Emilee Rader bio photo

Emilee Rader

Associate Professor @ the University of Wisconsin-Madison

CV Email

Group Information Repositories as Social Systems

by: Emilee Rader

Abstract

Many workgroups use information systems for storing and organizing information online, in a central location that all members can access. Examples of such group information repositories include multiple-author blogs, wikis, content management systems, and version control systems for software code (e.g.: Drupal, Subversion, Sakai, OpenText Livelink, shared network folders, etc.) Group information repositories are essential for document sharing, and can be greatly beneficial for organizational efficiency, communicating organizational goals, and also for learning and innovation. They can contain “mission critical information” such that if it were lost there would be serious consequences (Blair, 2002). Despite the growing importance of these systems, ineffective document management incurs costs such as “lost work time, ineffective access to information, duplication of effort, failure to share information, and information overload” (Gordon, 1997).

Information management behaviors and systems are often studied in terms of an individual’s efforts toward organizing and using their personal information (e.g., Jones & Teevan, 2007). However, group information repositories are collaborative systems, situated in a social context.
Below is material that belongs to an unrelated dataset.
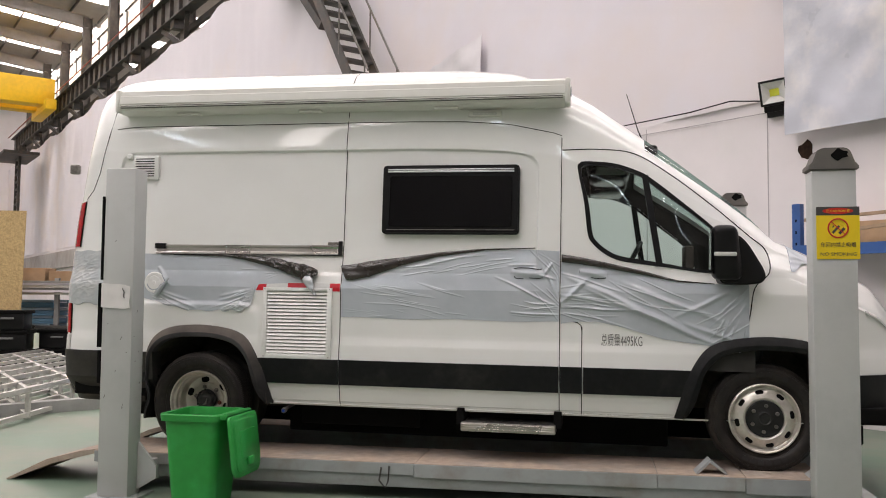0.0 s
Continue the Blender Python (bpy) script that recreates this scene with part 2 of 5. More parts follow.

A repository is more complex than just an “aggregate of every individual’s contribution” (Jian & Jeffres, 2006); both users’ choices about what to contribute to a repository, and how the information within it is organized, are influenced by social practices. In this paper, I argue that analyzing group information repositories from the perspective that they are social systems highlights ways they are different from other information management and document sharing domains.

Reference

Emilee Rader. “Group Information Repositories as Social Systems.”4th Annual SIG SI Social Informatics Research Symposium, at ASIST 2008. Columbus, OH. October 2008.